Now here’s the Speaker, making her interest in promoting this as the left’s word of the day as plain as can be:
Speaker Nancy Pelosi: “I am saying that what the President has admitted to and says ‘it’s perfect’— I said it’s perfectly wrong. It’s bribery” https://t.co/RkzN65CDBa pic.twitter.com/a4Y3s5AK5M
— CNN Politics (@CNNPolitics) November 14, 2019
Framing the Ukraine deal this way isn’t just a matter of Democrats simplifying their message. Bribery is one of the only two crimes specifically named as an impeachable offense in Article II of the Constitution: “The President, Vice President and all civil Officers of the United States, shall be removed from Office on Impeachment for, and Conviction of, Treason, Bribery, or other high Crimes and Misdemeanors.” Part of the game for House Dems right now is anticipating and countering the arguments Senate Republicans will make to defend their votes when they end up acquitting the president at trial. One potential argument is that none of the evidence establishes that Trump himself masterminded the quid pro quo with Ukraine; it was Rudy Giuliani or Mick Mulvaney or Gordon Sondland or some combination of the three who went rogue. That’s why Democrats are now chasing that mysterious phone call between Trump and Sondland that one of Bill Taylor’s aides supposedly overheard in Kiev. They need eyewitness accounts that Trump himself was calling the shots in order to undermine the GOP’s “fall guy” plan for Rudy et al.

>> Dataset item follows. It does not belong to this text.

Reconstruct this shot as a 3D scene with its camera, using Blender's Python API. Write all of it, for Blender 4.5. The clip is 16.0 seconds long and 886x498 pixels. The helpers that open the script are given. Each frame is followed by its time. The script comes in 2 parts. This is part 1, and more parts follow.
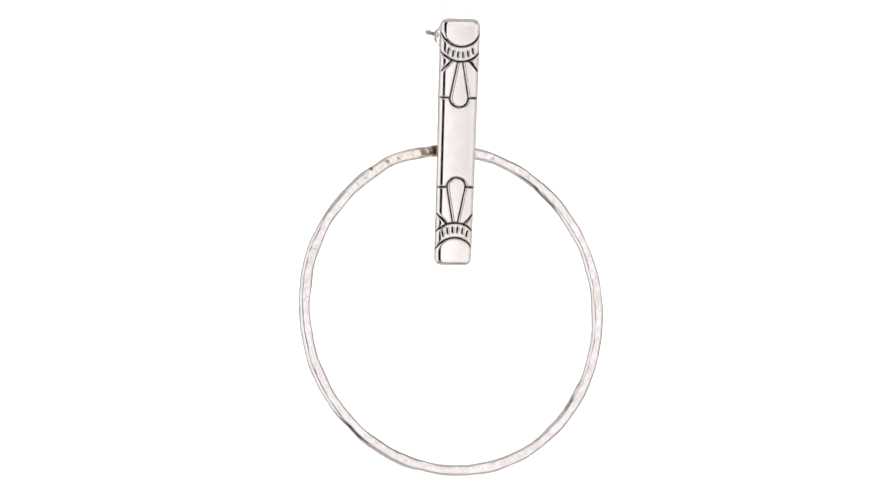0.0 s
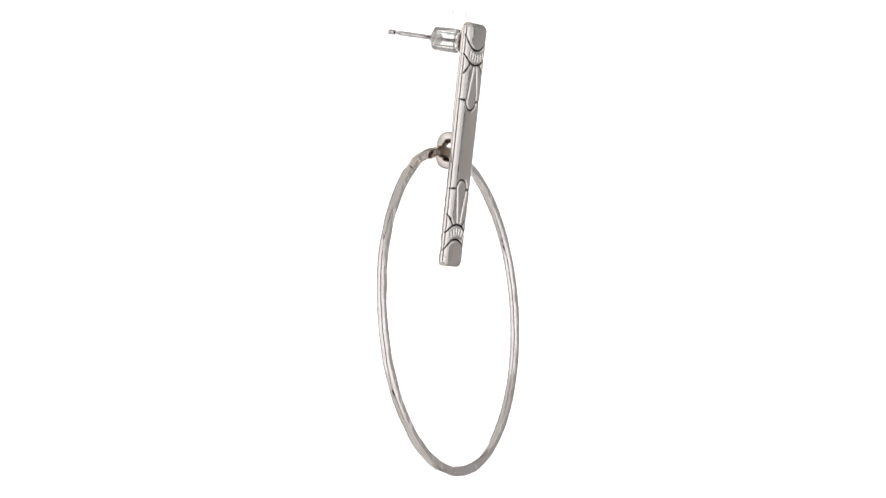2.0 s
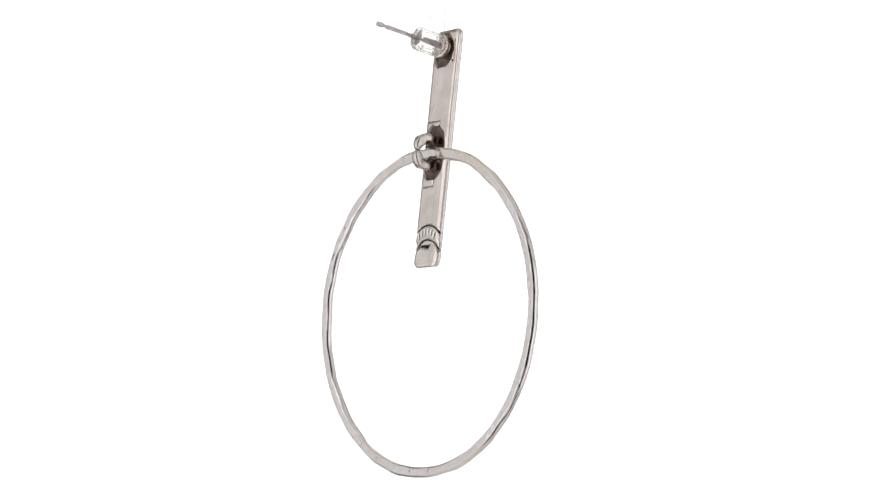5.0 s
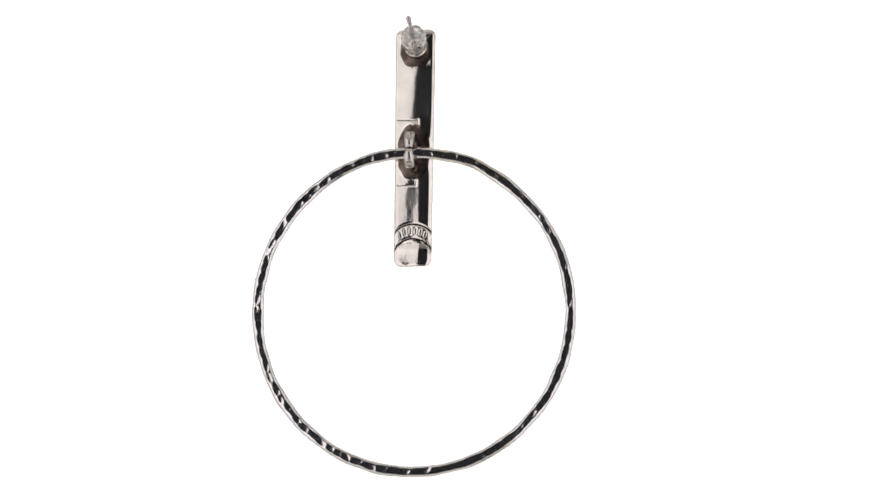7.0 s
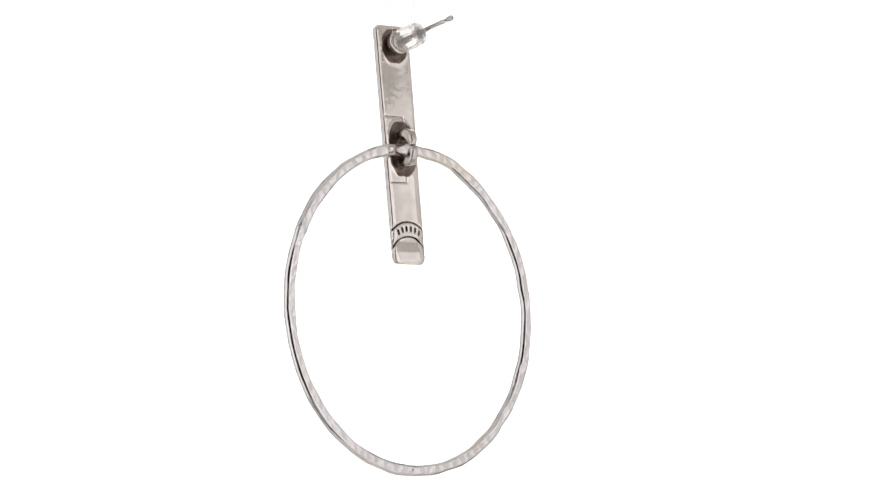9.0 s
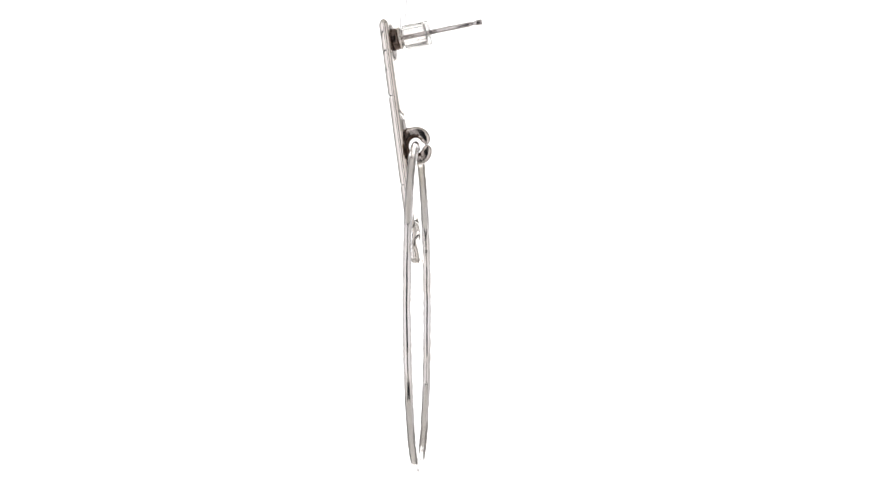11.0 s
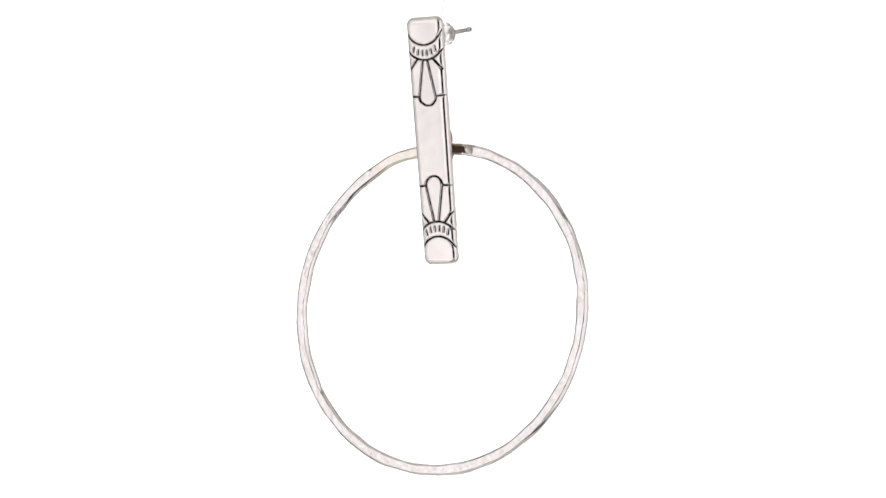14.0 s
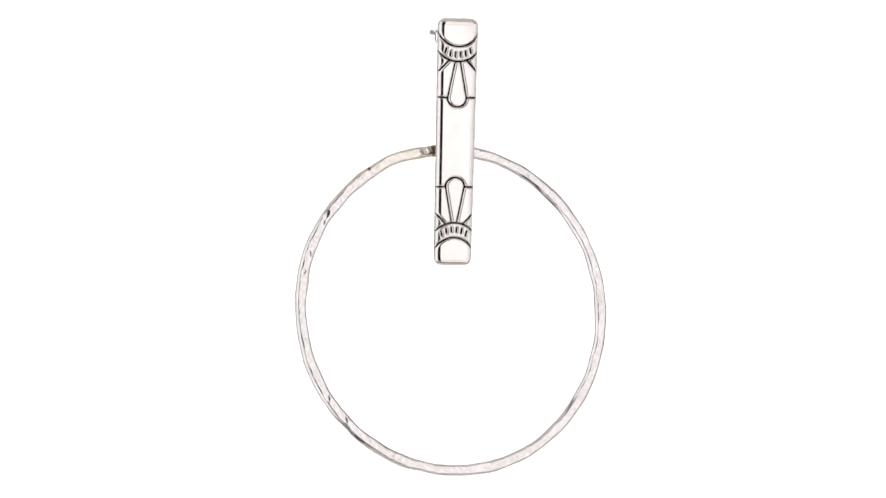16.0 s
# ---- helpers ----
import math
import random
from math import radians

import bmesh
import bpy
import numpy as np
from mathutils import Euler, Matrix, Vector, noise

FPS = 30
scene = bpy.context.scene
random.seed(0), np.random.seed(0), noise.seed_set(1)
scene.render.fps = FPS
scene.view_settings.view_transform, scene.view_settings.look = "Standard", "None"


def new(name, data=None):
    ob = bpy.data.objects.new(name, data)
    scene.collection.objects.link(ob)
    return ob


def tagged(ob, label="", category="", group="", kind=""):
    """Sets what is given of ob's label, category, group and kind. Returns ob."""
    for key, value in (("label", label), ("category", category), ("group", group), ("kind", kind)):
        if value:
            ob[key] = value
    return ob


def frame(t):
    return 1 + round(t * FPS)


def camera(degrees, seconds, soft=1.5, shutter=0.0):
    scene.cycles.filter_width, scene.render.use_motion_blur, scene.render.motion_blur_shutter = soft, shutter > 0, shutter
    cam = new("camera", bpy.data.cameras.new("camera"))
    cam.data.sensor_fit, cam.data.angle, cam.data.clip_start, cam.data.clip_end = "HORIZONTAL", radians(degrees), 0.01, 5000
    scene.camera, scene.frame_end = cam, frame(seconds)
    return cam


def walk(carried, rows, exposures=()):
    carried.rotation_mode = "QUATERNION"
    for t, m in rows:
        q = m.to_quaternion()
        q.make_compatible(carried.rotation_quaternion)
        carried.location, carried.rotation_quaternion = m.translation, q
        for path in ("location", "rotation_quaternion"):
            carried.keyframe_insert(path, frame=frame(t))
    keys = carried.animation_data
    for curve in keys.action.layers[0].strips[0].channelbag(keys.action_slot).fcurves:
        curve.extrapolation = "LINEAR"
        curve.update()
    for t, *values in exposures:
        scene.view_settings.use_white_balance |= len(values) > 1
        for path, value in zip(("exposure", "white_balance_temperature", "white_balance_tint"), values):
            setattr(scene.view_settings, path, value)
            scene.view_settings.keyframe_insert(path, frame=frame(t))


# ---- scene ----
U = 0.00008        # one working unit: 0.08 mm
AXIS_X = -20.23    # the turning axis, in units
HANG = 800.0       # height of the hanging point, in units
BASE = 0.40        # height of the scene's zero above the table, metres

# ---- camera, standing still ----
cam = camera(16.26, 16.0)
tilt = Matrix.Rotation(0.0045, 4, "Y") @ Matrix.Rotation(0.061, 4, "X") @ Matrix.Rotation(radians(90), 4, "X")
EYE = Vector((0, -5490.3 * U, -263.2 * U + BASE))
cam_pose = Matrix.Translation(EYE) @ tilt
walk(cam, [(0, cam_pose), (16.0, cam_pose)])

# ---- world: a dark room round the light tent ----
world = bpy.data.worlds.new("room")
scene.world = world
world.use_nodes = True
world.node_tree.nodes["Background"].inputs[0].default_value = (0.5, 0.5, 0.52, 1)
world.node_tree.nodes["Background"].inputs[1].default_value = 0.02


# ---- materials ----
def material(name):
    m = bpy.data.materials.new(name)
    m.use_nodes = True
    return m, m.node_tree.nodes, m.node_tree.links, m.node_tree.nodes["Principled BSDF"]


def noise_node(nodes, links, scale, detail=3.0):
    co = nodes.new("ShaderNodeTexCoord")
    n = nodes.new("ShaderNodeTexNoise")
    n.inputs["Scale"].default_value, n.inputs["Detail"].default_value = scale, detail
    links.new(co.outputs["Object"], n.inputs["Vector"])
    return n


def ramp_node(nodes, links, source, a, b, lo=0.35, hi=0.65):
    r = nodes.new("ShaderNodeValToRGB")
    r.color_ramp.elements[0].position, r.color_ramp.elements[1].position = lo, hi
    r.color_ramp.elements[0].color, r.color_ramp.elements[1].color = (*a, 1), (*b, 1)
    links.new(source, r.inputs["Fac"])
    return r.outputs["Color"]


def metal(name, a, b, rough_lo, rough_hi, scale=600, bump=0.05, bump_scale=2500):
    m, nodes, links, p = material(name)
    n = noise_node(nodes, links, scale)
    links.new(ramp_node(nodes, links, n.outputs["Fac"], a, b), p.inputs["Base Color"])
    k = nodes.new("ShaderNodeMapRange")
    k.inputs["To Min"].default_value, k.inputs["To Max"].default_value = rough_lo, rough_hi
    n2 = noise_node(nodes, links, scale * 3.3, 5)
    links.new(n2.outputs["Fac"], k.inputs["Value"])
    links.new(k.outputs["Result"], p.inputs["Roughness"])
    p.inputs["Metallic"].default_value = 1
    n3 = noise_node(nodes, links, bump_scale, 4)
    bp = nodes.new("ShaderNodeBump")
    bp.inputs["Strength"].default_value, bp.inputs["Distance"].default_value = bump, 0.00005
    links.new(n3.outputs["Fac"], bp.inputs["Height"])
    links.new(bp.outputs["Normal"], p.inputs["Normal"])
    return m


def fabric(name, colour, scale):
    m, nodes, links, p = material(name)
    n = noise_node(nodes, links, scale, 5)
    dark = tuple(c * 0.93 for c in colour)
    links.new(ramp_node(nodes, links, n.outputs["Fac"], dark, colour), p.inputs["Base Color"])
    p.inputs["Roughness"].default_value = 0.9
    return m


def glow(name, colour, strength, uneven=0.0):
    m, nodes, links, p = material(name)
    p.inputs["Base Color"].default_value = (0.3, 0.3, 0.3, 1)
    p.inputs["Roughness"].default_value = 0.9
    p.inputs["Emission Color"].default_value = (*colour, 1)
    # cloth over a lamp is never quite even
    n = noise_node(nodes, links, 11.0, 2)
    k = nodes.new("ShaderNodeMapRange")
    k.inputs["From Min"].default_value, k.inputs["From Max"].default_value = 0.3, 0.7
    k.inputs["To Min"].default_value, k.inputs["To Max"].default_value = strength * (1 - uneven), strength * (1 + uneven)
    links.new(n.outputs["Fac"], k.inputs["Value"])
    links.new(k.outputs["Result"], p.inputs["Emission Strength"])
    return m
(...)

Bribery is another counter to a potential Republican defense. If Sondland or John Bolton coughs up some bombshell evidence that seems to prove that Trump really was looking to investigate Burisma as a way of damaging Biden in the election, the GOP will need to abandon its factual defenses of the president and turn to a legal one. Forget “no quid pro quo” or “Rudy went rogue” or “the president was trying to fight corruption.” The defense of last resort is that even if the worst-case scenario of military aid in exchange for election help actually happened, it’s still not a “high crime or misdemeanor” under the Constitution. Which is a hard point to refute: “High crime or misdemeanor” can be defined as broadly or as narrowly as one likes, after all. If Senate Republicans choose to define the term very narrowly, well, them’s the breaks.
But if Trump is charged with bribery? Bribery’s right there in the Impeachment Clause. If Democrats can prove it, there’s nowhere for GOPers to run and hide by claiming that the Ukraine business doesn’t meet the legal threshold of an impeachable offense. They still won’t vote to remove Trump, of course, but public opinion could be much more daunting for the party in that case.

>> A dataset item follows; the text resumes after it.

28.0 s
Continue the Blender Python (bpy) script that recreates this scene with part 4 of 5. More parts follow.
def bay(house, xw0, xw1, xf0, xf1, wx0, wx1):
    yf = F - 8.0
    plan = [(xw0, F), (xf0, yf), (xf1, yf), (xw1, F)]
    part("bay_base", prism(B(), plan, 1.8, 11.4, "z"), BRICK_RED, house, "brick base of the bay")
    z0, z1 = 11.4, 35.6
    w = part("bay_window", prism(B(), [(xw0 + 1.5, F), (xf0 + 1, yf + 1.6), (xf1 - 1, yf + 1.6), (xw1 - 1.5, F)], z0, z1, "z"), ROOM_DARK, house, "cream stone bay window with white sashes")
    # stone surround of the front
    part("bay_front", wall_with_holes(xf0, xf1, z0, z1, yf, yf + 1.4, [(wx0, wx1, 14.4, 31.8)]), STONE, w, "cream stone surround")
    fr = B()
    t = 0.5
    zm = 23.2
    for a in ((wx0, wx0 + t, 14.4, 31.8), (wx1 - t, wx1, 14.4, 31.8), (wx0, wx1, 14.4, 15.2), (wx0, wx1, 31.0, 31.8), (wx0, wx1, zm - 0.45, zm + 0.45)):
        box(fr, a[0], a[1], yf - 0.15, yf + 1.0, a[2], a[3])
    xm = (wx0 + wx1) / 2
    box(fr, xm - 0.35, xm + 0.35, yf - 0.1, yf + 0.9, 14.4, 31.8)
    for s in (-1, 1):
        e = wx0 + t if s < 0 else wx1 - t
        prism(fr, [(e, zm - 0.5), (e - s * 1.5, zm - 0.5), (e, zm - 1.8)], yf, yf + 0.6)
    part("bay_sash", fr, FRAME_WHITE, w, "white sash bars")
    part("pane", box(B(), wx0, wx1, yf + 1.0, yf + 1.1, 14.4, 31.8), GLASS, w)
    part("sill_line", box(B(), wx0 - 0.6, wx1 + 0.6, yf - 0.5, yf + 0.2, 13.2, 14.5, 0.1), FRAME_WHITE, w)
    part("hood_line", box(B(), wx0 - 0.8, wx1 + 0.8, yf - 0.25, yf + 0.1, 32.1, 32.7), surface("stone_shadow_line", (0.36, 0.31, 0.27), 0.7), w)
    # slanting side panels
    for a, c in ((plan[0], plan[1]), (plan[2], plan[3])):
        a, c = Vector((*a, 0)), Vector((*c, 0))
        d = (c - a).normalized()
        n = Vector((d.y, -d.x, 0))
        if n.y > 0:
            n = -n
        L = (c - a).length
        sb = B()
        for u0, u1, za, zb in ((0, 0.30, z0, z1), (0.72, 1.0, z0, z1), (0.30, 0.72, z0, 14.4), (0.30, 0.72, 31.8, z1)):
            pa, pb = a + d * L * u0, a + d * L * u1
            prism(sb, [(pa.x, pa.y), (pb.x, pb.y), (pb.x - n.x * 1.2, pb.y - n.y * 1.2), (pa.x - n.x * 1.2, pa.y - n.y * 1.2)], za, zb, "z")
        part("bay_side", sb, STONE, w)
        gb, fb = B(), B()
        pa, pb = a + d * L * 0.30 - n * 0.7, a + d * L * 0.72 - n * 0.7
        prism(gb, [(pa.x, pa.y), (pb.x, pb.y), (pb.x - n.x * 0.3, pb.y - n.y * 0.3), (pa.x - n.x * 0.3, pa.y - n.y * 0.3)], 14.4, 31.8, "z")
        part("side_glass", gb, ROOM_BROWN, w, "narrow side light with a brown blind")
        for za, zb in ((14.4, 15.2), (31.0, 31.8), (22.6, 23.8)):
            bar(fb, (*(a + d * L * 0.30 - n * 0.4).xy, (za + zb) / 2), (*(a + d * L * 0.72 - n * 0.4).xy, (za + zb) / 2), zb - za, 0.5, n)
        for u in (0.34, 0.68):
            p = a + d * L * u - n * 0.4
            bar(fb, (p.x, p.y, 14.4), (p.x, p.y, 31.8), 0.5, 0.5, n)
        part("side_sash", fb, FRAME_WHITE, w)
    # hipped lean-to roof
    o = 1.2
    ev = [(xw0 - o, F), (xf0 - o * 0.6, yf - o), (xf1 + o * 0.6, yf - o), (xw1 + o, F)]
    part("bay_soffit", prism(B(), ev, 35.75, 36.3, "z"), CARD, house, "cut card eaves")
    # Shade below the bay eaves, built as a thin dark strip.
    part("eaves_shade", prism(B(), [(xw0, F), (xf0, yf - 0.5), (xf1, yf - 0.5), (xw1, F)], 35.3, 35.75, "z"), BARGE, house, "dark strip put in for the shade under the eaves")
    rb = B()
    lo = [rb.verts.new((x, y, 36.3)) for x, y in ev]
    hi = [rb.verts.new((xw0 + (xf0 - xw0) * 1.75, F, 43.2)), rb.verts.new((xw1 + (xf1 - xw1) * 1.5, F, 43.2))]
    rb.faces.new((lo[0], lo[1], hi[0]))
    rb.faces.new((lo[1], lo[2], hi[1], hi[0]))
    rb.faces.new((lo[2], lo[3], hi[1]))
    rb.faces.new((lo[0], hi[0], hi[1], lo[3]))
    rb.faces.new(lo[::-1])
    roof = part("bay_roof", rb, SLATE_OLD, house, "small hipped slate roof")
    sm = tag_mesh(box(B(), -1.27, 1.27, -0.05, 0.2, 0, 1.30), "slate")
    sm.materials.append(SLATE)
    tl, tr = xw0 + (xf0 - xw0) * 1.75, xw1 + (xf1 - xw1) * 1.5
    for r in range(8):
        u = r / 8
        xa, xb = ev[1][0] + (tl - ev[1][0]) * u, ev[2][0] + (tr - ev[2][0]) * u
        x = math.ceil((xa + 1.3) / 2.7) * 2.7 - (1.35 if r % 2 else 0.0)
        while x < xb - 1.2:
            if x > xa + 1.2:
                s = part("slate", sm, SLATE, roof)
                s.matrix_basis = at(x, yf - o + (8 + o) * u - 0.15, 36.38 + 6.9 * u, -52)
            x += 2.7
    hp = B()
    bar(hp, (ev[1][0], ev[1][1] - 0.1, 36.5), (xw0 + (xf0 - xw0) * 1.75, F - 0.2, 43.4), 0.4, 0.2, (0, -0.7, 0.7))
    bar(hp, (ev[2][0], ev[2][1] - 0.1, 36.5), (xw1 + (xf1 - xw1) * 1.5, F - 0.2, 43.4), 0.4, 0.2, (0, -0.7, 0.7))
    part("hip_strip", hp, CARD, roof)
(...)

Can Democrats convince voters that this was bribery, though? Pelosi defines the bribe in this case as “to grant or withhold military assistance in return for a public statement of a fake investigation into the elections,” which almost makes it sound like Trump was the one doing the bribing. Schiff’s definition of “soliciting something of value” is better. Democrats will argue that Trump was soliciting a bribe in the form of oppo research that could be used to damage the Democratic frontrunner for president — in other words, a campaign contribution. If Ukraine wanted to deal with the U.S. government, whether by gaining a meeting with Trump, gaining military aid, or so on, a fat envelope needed to be handed to the president. It’s just that instead of cash the envelope was supposed to contain a statement by Zelensky announcing the revival of the Burisma probe and Joe Biden’s possible role in protecting his son from a corruption investigation.

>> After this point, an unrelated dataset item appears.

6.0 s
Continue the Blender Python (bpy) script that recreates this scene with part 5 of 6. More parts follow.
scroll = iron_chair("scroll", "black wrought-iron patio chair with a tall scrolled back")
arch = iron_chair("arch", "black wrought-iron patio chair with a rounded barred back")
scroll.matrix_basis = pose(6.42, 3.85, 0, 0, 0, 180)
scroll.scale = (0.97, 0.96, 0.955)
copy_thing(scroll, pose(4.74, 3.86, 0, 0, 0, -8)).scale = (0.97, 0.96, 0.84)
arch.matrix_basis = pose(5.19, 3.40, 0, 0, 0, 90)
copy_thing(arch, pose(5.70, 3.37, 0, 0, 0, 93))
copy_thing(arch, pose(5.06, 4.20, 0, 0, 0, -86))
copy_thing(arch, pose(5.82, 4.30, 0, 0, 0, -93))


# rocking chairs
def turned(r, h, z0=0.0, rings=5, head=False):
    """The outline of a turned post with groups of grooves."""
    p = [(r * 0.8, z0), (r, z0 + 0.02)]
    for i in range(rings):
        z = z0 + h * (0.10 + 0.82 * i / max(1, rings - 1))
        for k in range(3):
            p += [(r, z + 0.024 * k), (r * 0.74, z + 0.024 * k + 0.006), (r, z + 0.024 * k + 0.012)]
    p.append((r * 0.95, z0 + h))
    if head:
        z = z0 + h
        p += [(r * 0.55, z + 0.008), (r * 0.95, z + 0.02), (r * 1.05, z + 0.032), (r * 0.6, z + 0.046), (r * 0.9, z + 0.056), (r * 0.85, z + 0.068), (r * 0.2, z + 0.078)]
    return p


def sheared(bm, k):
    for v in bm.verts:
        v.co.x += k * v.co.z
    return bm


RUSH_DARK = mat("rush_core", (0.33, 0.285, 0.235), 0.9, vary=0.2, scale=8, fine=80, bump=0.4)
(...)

Not gonna be that easy, though. Ed noted Jonathan Turley’s point earlier this afternoon that the Framers seem to have wanted “bribery” defined narrowly, and that presidents often benefit politically from deals they strike with foreign governments. Can the Senate really remove the president over a “bribe” that’s at least theoretically in the public interest, i.e. exposing possible corruption by a former VP? Then again, other lawyers argue differently, that in fact the Framers wanted an expansive understanding of “bribery” based on English common law that would presumably ensnare Trump here. It’s also worth noting that the federal bribery statute doesn’t limit the crime of bribery to monetary compensation. “Anything of value” counts:
(2) [Whoever] being a public official or person selected to be a public official, directly or indirectly, corruptly demands, seeks, receives, accepts, or agrees to receive or accept anything of value personally or for any other person or entity, in return for:
(A) being influenced in the performance of any official act;
That does sound like the Ukraine deal. A public official (Trump) seeks something of value (dirt on his likely presidential opponent) in return for performance of an official act (releasing Ukraine’s military aid). But something’s missing — the definition also requires that the official have “corrupt” intent. That brings us back to the question of whether Trump was acting in his personal self-interest in pressing Ukraine about the Bidens or in the public interest. This piece last month at Lawfare by Philip Zelikow offers various arguments based on what we know for why Trump’s motive here probably was corrupt (he used his personal lawyer on the deal instead of diplomats, the U.S. had just certified progress in Ukraine’s anti-corruption efforts, etc). Whether Democrats call it bribery, a quid pro quo, or what have you, the political discomfort for Senate Republicans will come down to how much evidence there is that Trump really was trying to gain an electoral advantage from all this. If Dems have nothing solid to prove that, acquittal will be relatively painless even if the official charge against the president is “bribery.” If they do end up with something solid, hoo boy.